Collected data>
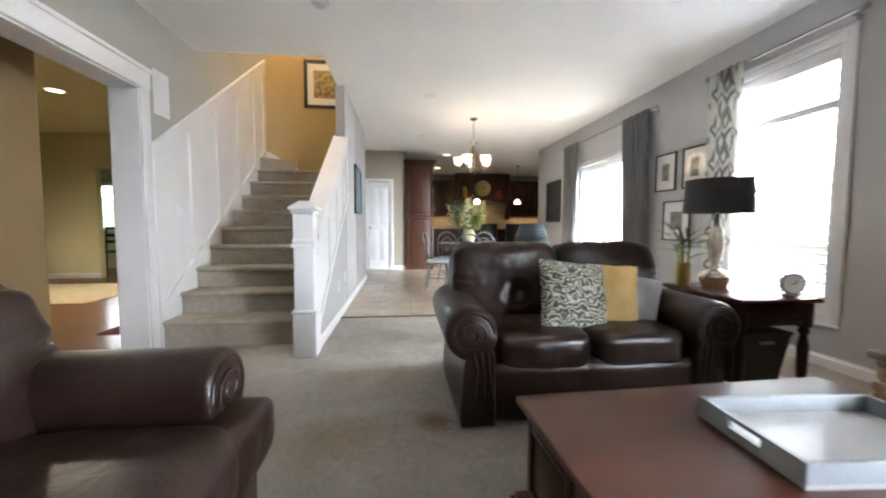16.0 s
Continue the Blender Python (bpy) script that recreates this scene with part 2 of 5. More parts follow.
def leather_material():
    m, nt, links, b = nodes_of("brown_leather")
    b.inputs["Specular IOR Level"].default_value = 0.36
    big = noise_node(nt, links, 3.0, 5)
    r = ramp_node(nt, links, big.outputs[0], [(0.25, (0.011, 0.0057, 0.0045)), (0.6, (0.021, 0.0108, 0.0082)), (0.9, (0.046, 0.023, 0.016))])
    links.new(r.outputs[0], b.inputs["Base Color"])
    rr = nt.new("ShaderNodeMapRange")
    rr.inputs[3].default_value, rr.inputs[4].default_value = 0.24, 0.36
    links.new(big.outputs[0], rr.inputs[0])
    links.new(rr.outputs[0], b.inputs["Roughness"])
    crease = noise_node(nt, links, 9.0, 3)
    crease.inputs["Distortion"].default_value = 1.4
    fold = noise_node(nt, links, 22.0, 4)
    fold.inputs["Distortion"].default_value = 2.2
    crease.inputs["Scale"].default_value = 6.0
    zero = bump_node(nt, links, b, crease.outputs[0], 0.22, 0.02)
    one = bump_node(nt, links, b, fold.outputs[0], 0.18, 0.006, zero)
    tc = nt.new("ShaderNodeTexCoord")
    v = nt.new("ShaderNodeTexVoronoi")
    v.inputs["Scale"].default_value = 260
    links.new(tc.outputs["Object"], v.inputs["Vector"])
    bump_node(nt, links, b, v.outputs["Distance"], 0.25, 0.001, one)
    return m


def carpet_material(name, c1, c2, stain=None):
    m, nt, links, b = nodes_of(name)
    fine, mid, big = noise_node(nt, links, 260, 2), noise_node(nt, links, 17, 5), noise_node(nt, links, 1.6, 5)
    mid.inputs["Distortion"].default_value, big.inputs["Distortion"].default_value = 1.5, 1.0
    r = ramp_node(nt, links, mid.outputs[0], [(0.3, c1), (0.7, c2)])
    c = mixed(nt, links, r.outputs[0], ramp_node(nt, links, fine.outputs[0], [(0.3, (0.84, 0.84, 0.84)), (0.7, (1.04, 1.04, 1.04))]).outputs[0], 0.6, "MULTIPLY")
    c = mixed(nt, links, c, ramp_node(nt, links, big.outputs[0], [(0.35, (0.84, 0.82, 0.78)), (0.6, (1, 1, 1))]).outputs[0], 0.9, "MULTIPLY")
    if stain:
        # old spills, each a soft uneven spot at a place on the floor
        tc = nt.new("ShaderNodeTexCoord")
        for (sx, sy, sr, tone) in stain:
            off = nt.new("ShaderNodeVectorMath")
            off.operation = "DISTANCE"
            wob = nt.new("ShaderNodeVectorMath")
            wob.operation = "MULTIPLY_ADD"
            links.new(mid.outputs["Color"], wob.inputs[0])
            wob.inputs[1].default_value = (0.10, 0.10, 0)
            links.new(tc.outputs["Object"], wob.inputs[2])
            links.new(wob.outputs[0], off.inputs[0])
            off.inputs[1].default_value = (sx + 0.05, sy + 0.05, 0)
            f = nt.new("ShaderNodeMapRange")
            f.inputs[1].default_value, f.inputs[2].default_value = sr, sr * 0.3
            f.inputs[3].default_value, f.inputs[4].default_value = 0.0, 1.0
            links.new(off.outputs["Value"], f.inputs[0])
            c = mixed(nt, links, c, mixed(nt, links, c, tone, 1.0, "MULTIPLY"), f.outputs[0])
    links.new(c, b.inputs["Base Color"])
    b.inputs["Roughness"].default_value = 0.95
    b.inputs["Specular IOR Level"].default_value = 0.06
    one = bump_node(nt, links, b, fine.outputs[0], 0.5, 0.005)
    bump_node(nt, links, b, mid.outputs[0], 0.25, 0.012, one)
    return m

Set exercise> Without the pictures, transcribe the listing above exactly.

Worked answer>
16.0 s
Continue the Blender Python (bpy) script that recreates this scene with part 2 of 5. More parts follow.
def leather_material():
    m, nt, links, b = nodes_of("brown_leather")
    b.inputs["Specular IOR Level"].default_value = 0.36
    big = noise_node(nt, links, 3.0, 5)
    r = ramp_node(nt, links, big.outputs[0], [(0.25, (0.011, 0.0057, 0.0045)), (0.6, (0.021, 0.0108, 0.0082)), (0.9, (0.046, 0.023, 0.016))])
    links.new(r.outputs[0], b.inputs["Base Color"])
    rr = nt.new("ShaderNodeMapRange")
    rr.inputs[3].default_value, rr.inputs[4].default_value = 0.24, 0.36
    links.new(big.outputs[0], rr.inputs[0])
    links.new(rr.outputs[0], b.inputs["Roughness"])
    crease = noise_node(nt, links, 9.0, 3)
    crease.inputs["Distortion"].default_value = 1.4
    fold = noise_node(nt, links, 22.0, 4)
    fold.inputs["Distortion"].default_value = 2.2
    crease.inputs["Scale"].default_value = 6.0
    zero = bump_node(nt, links, b, crease.outputs[0], 0.22, 0.02)
    one = bump_node(nt, links, b, fold.outputs[0], 0.18, 0.006, zero)
    tc = nt.new("ShaderNodeTexCoord")
    v = nt.new("ShaderNodeTexVoronoi")
    v.inputs["Scale"].default_value = 260
    links.new(tc.outputs["Object"], v.inputs["Vector"])
    bump_node(nt, links, b, v.outputs["Distance"], 0.25, 0.001, one)
    return m


def carpet_material(name, c1, c2, stain=None):
    m, nt, links, b = nodes_of(name)
    fine, mid, big = noise_node(nt, links, 260, 2), noise_node(nt, links, 17, 5), noise_node(nt, links, 1.6, 5)
    mid.inputs["Distortion"].default_value, big.inputs["Distortion"].default_value = 1.5, 1.0
    r = ramp_node(nt, links, mid.outputs[0], [(0.3, c1), (0.7, c2)])
    c = mixed(nt, links, r.outputs[0], ramp_node(nt, links, fine.outputs[0], [(0.3, (0.84, 0.84, 0.84)), (0.7, (1.04, 1.04, 1.04))]).outputs[0], 0.6, "MULTIPLY")
    c = mixed(nt, links, c, ramp_node(nt, links, big.outputs[0], [(0.35, (0.84, 0.82, 0.78)), (0.6, (1, 1, 1))]).outputs[0], 0.9, "MULTIPLY")
    if stain:
        # old spills, each a soft uneven spot at a place on the floor
        tc = nt.new("ShaderNodeTexCoord")
        for (sx, sy, sr, tone) in stain:
            off = nt.new("ShaderNodeVectorMath")
            off.operation = "DISTANCE"
            wob = nt.new("ShaderNodeVectorMath")
            wob.operation = "MULTIPLY_ADD"
            links.new(mid.outputs["Color"], wob.inputs[0])
            wob.inputs[1].default_value = (0.10, 0.10, 0)
            links.new(tc.outputs["Object"], wob.inputs[2])
            links.new(wob.outputs[0], off.inputs[0])
            off.inputs[1].default_value = (sx + 0.05, sy + 0.05, 0)
            f = nt.new("ShaderNodeMapRange")
            f.inputs[1].default_value, f.inputs[2].default_value = sr, sr * 0.3
            f.inputs[3].default_value, f.inputs[4].default_value = 0.0, 1.0
            links.new(off.outputs["Value"], f.inputs[0])
            c = mixed(nt, links, c, mixed(nt, links, c, tone, 1.0, "MULTIPLY"), f.outputs[0])
    links.new(c, b.inputs["Base Color"])
    b.inputs["Roughness"].default_value = 0.95
    b.inputs["Specular IOR Level"].default_value = 0.06
    one = bump_node(nt, links, b, fine.outputs[0], 0.5, 0.005)
    bump_node(nt, links, b, mid.outputs[0], 0.25, 0.012, one)
    return m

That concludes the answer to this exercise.